### Written problem
Quote the listing below in full and exactly as written, but omit every picture.

### Data for the task
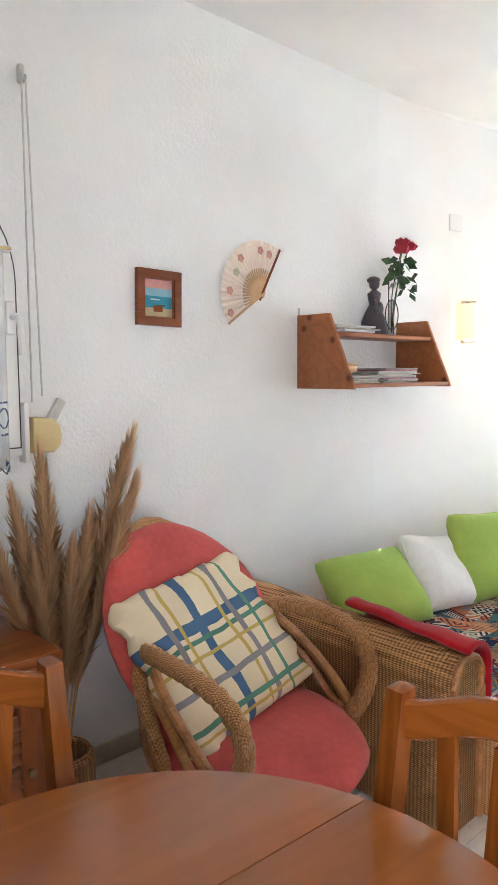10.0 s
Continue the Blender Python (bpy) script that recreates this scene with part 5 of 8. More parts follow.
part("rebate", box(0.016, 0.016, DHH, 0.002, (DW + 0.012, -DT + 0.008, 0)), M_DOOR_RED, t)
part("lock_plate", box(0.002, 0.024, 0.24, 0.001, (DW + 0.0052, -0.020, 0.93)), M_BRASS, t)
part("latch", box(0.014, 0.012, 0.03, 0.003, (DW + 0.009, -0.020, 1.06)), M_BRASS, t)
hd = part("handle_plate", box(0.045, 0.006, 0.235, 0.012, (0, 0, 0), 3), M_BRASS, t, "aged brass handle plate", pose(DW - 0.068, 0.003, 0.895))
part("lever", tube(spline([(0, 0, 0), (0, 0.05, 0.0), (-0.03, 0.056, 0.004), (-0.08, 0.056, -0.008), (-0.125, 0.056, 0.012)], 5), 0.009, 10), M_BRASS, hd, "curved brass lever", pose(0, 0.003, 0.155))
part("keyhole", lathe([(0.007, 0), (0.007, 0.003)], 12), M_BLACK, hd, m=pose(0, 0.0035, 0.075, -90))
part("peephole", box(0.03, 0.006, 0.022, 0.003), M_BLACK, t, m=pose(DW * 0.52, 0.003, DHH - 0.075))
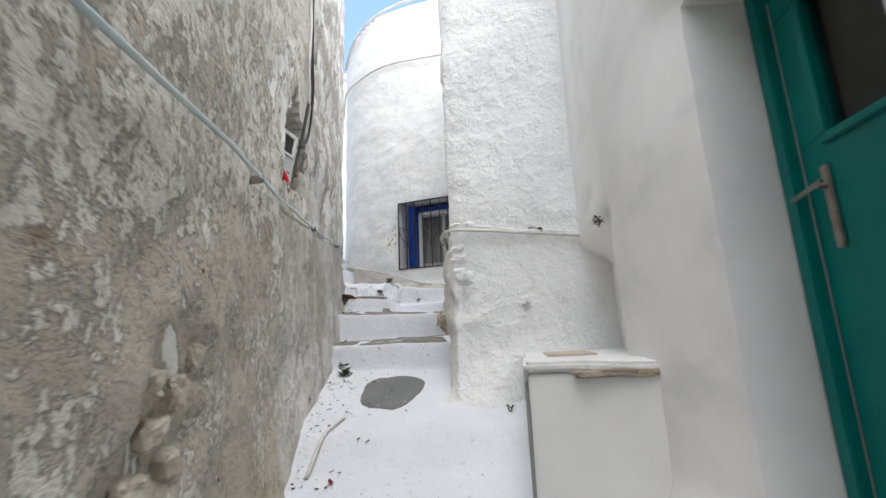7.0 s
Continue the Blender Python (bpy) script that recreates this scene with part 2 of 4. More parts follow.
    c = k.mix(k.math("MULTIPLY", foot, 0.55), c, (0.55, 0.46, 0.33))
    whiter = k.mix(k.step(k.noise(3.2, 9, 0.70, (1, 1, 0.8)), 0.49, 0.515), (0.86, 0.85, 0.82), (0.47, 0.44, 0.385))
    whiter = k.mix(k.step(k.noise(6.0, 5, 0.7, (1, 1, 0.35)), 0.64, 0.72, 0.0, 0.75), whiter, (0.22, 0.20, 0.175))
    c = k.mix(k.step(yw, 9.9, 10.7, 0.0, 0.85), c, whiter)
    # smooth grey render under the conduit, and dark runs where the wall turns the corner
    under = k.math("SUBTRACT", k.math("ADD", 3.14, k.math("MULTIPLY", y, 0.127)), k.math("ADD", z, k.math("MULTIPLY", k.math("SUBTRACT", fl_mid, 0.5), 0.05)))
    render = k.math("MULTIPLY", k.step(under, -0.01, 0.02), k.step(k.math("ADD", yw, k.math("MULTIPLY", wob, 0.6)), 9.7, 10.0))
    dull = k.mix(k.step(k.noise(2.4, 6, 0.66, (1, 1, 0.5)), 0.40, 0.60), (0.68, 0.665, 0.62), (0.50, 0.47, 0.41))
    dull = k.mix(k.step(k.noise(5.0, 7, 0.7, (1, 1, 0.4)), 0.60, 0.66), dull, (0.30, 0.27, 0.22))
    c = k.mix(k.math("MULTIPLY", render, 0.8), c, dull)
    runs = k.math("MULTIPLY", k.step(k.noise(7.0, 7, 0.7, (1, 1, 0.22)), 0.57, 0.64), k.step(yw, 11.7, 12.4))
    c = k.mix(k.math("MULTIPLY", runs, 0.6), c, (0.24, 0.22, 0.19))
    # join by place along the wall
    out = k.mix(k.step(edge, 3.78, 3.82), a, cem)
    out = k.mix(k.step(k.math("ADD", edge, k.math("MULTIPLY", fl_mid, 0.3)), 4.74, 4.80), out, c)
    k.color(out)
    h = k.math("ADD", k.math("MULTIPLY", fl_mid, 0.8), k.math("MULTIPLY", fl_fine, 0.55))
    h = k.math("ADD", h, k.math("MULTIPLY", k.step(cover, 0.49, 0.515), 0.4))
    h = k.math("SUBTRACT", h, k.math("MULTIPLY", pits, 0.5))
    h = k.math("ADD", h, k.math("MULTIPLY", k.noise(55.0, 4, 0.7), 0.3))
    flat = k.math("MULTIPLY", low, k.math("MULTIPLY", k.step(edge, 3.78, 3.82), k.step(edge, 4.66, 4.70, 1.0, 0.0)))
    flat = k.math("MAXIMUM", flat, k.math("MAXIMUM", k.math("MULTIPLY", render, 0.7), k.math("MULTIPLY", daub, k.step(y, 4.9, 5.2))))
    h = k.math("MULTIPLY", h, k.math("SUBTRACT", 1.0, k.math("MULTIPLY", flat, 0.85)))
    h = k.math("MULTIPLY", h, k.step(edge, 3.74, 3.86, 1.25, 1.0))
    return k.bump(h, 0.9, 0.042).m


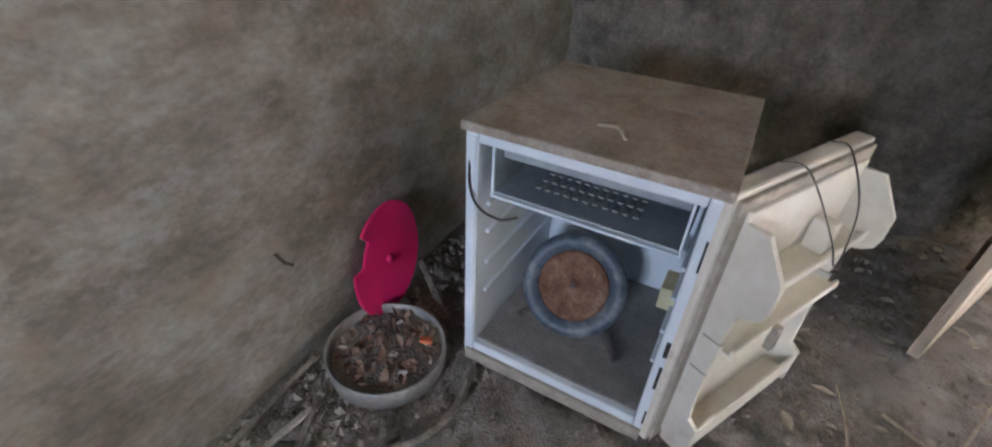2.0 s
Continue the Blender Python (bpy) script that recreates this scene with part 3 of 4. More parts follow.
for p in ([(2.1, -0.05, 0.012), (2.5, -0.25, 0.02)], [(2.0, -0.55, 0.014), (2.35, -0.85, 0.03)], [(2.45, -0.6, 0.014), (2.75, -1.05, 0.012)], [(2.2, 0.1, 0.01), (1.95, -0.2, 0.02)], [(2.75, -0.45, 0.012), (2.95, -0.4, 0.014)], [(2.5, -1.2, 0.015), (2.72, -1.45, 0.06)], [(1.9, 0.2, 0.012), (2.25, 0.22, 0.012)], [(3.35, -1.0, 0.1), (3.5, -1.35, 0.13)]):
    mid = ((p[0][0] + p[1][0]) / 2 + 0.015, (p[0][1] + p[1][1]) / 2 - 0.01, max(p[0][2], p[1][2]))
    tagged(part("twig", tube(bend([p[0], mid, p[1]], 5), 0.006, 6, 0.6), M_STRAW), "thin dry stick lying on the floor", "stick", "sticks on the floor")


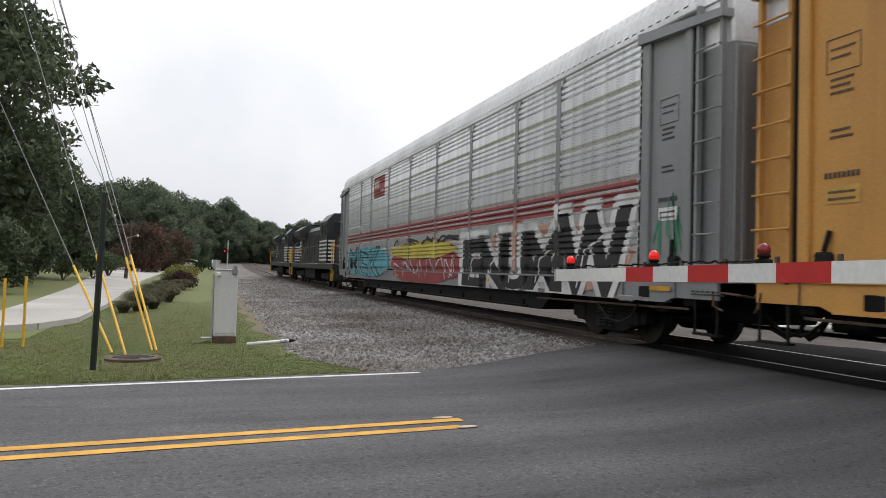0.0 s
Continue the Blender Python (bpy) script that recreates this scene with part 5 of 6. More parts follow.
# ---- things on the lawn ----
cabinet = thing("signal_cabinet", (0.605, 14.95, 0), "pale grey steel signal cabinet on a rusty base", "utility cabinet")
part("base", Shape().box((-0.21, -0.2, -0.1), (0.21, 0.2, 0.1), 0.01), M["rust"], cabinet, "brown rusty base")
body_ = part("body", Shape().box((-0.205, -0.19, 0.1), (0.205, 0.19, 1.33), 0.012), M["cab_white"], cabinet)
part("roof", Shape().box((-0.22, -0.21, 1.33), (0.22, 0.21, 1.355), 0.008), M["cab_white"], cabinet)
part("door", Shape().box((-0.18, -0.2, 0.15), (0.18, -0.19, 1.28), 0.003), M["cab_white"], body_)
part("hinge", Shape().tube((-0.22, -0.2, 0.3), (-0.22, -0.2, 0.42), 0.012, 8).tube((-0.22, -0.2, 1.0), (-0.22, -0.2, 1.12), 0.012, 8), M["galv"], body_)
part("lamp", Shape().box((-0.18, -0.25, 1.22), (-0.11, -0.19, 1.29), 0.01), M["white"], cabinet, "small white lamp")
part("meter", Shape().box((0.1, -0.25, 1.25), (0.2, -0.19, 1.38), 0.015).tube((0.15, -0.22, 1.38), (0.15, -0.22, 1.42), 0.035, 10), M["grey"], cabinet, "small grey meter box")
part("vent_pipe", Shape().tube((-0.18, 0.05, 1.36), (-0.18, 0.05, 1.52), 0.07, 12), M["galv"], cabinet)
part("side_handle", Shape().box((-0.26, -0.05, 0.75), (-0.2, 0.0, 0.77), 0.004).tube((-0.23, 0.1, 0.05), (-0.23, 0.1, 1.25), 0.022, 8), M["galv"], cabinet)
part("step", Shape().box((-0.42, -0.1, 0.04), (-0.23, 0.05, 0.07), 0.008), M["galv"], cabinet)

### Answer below
10.0 s
Continue the Blender Python (bpy) script that recreates this scene with part 5 of 8. More parts follow.
part("rebate", box(0.016, 0.016, DHH, 0.002, (DW + 0.012, -DT + 0.008, 0)), M_DOOR_RED, t)
part("lock_plate", box(0.002, 0.024, 0.24, 0.001, (DW + 0.0052, -0.020, 0.93)), M_BRASS, t)
part("latch", box(0.014, 0.012, 0.03, 0.003, (DW + 0.009, -0.020, 1.06)), M_BRASS, t)
hd = part("handle_plate", box(0.045, 0.006, 0.235, 0.012, (0, 0, 0), 3), M_BRASS, t, "aged brass handle plate", pose(DW - 0.068, 0.003, 0.895))
part("lever", tube(spline([(0, 0, 0), (0, 0.05, 0.0), (-0.03, 0.056, 0.004), (-0.08, 0.056, -0.008), (-0.125, 0.056, 0.012)], 5), 0.009, 10), M_BRASS, hd, "curved brass lever", pose(0, 0.003, 0.155))
part("keyhole", lathe([(0.007, 0), (0.007, 0.003)], 12), M_BLACK, hd, m=pose(0, 0.0035, 0.075, -90))
part("peephole", box(0.03, 0.006, 0.022, 0.003), M_BLACK, t, m=pose(DW * 0.52, 0.003, DHH - 0.075))
7.0 s
Continue the Blender Python (bpy) script that recreates this scene with part 2 of 4. More parts follow.
    c = k.mix(k.math("MULTIPLY", foot, 0.55), c, (0.55, 0.46, 0.33))
    whiter = k.mix(k.step(k.noise(3.2, 9, 0.70, (1, 1, 0.8)), 0.49, 0.515), (0.86, 0.85, 0.82), (0.47, 0.44, 0.385))
    whiter = k.mix(k.step(k.noise(6.0, 5, 0.7, (1, 1, 0.35)), 0.64, 0.72, 0.0, 0.75), whiter, (0.22, 0.20, 0.175))
    c = k.mix(k.step(yw, 9.9, 10.7, 0.0, 0.85), c, whiter)
    # smooth grey render under the conduit, and dark runs where the wall turns the corner
    under = k.math("SUBTRACT", k.math("ADD", 3.14, k.math("MULTIPLY", y, 0.127)), k.math("ADD", z, k.math("MULTIPLY", k.math("SUBTRACT", fl_mid, 0.5), 0.05)))
    render = k.math("MULTIPLY", k.step(under, -0.01, 0.02), k.step(k.math("ADD", yw, k.math("MULTIPLY", wob, 0.6)), 9.7, 10.0))
    dull = k.mix(k.step(k.noise(2.4, 6, 0.66, (1, 1, 0.5)), 0.40, 0.60), (0.68, 0.665, 0.62), (0.50, 0.47, 0.41))
    dull = k.mix(k.step(k.noise(5.0, 7, 0.7, (1, 1, 0.4)), 0.60, 0.66), dull, (0.30, 0.27, 0.22))
    c = k.mix(k.math("MULTIPLY", render, 0.8), c, dull)
    runs = k.math("MULTIPLY", k.step(k.noise(7.0, 7, 0.7, (1, 1, 0.22)), 0.57, 0.64), k.step(yw, 11.7, 12.4))
    c = k.mix(k.math("MULTIPLY", runs, 0.6), c, (0.24, 0.22, 0.19))
    # join by place along the wall
    out = k.mix(k.step(edge, 3.78, 3.82), a, cem)
    out = k.mix(k.step(k.math("ADD", edge, k.math("MULTIPLY", fl_mid, 0.3)), 4.74, 4.80), out, c)
    k.color(out)
    h = k.math("ADD", k.math("MULTIPLY", fl_mid, 0.8), k.math("MULTIPLY", fl_fine, 0.55))
    h = k.math("ADD", h, k.math("MULTIPLY", k.step(cover, 0.49, 0.515), 0.4))
    h = k.math("SUBTRACT", h, k.math("MULTIPLY", pits, 0.5))
    h = k.math("ADD", h, k.math("MULTIPLY", k.noise(55.0, 4, 0.7), 0.3))
    flat = k.math("MULTIPLY", low, k.math("MULTIPLY", k.step(edge, 3.78, 3.82), k.step(edge, 4.66, 4.70, 1.0, 0.0)))
    flat = k.math("MAXIMUM", flat, k.math("MAXIMUM", k.math("MULTIPLY", render, 0.7), k.math("MULTIPLY", daub, k.step(y, 4.9, 5.2))))
    h = k.math("MULTIPLY", h, k.math("SUBTRACT", 1.0, k.math("MULTIPLY", flat, 0.85)))
    h = k.math("MULTIPLY", h, k.step(edge, 3.74, 3.86, 1.25, 1.0))
    return k.bump(h, 0.9, 0.042).m


2.0 s
Continue the Blender Python (bpy) script that recreates this scene with part 3 of 4. More parts follow.
for p in ([(2.1, -0.05, 0.012), (2.5, -0.25, 0.02)], [(2.0, -0.55, 0.014), (2.35, -0.85, 0.03)], [(2.45, -0.6, 0.014), (2.75, -1.05, 0.012)], [(2.2, 0.1, 0.01), (1.95, -0.2, 0.02)], [(2.75, -0.45, 0.012), (2.95, -0.4, 0.014)], [(2.5, -1.2, 0.015), (2.72, -1.45, 0.06)], [(1.9, 0.2, 0.012), (2.25, 0.22, 0.012)], [(3.35, -1.0, 0.1), (3.5, -1.35, 0.13)]):
    mid = ((p[0][0] + p[1][0]) / 2 + 0.015, (p[0][1] + p[1][1]) / 2 - 0.01, max(p[0][2], p[1][2]))
    tagged(part("twig", tube(bend([p[0], mid, p[1]], 5), 0.006, 6, 0.6), M_STRAW), "thin dry stick lying on the floor", "stick", "sticks on the floor")


0.0 s
Continue the Blender Python (bpy) script that recreates this scene with part 5 of 6. More parts follow.
# ---- things on the lawn ----
cabinet = thing("signal_cabinet", (0.605, 14.95, 0), "pale grey steel signal cabinet on a rusty base", "utility cabinet")
part("base", Shape().box((-0.21, -0.2, -0.1), (0.21, 0.2, 0.1), 0.01), M["rust"], cabinet, "brown rusty base")
body_ = part("body", Shape().box((-0.205, -0.19, 0.1), (0.205, 0.19, 1.33), 0.012), M["cab_white"], cabinet)
part("roof", Shape().box((-0.22, -0.21, 1.33), (0.22, 0.21, 1.355), 0.008), M["cab_white"], cabinet)
part("door", Shape().box((-0.18, -0.2, 0.15), (0.18, -0.19, 1.28), 0.003), M["cab_white"], body_)
part("hinge", Shape().tube((-0.22, -0.2, 0.3), (-0.22, -0.2, 0.42), 0.012, 8).tube((-0.22, -0.2, 1.0), (-0.22, -0.2, 1.12), 0.012, 8), M["galv"], body_)
part("lamp", Shape().box((-0.18, -0.25, 1.22), (-0.11, -0.19, 1.29), 0.01), M["white"], cabinet, "small white lamp")
part("meter", Shape().box((0.1, -0.25, 1.25), (0.2, -0.19, 1.38), 0.015).tube((0.15, -0.22, 1.38), (0.15, -0.22, 1.42), 0.035, 10), M["grey"], cabinet, "small grey meter box")
part("vent_pipe", Shape().tube((-0.18, 0.05, 1.36), (-0.18, 0.05, 1.52), 0.07, 12), M["galv"], cabinet)
part("side_handle", Shape().box((-0.26, -0.05, 0.75), (-0.2, 0.0, 0.77), 0.004).tube((-0.23, 0.1, 0.05), (-0.23, 0.1, 1.25), 0.022, 8), M["galv"], cabinet)
part("step", Shape().box((-0.42, -0.1, 0.04), (-0.23, 0.05, 0.07), 0.008), M["galv"], cabinet)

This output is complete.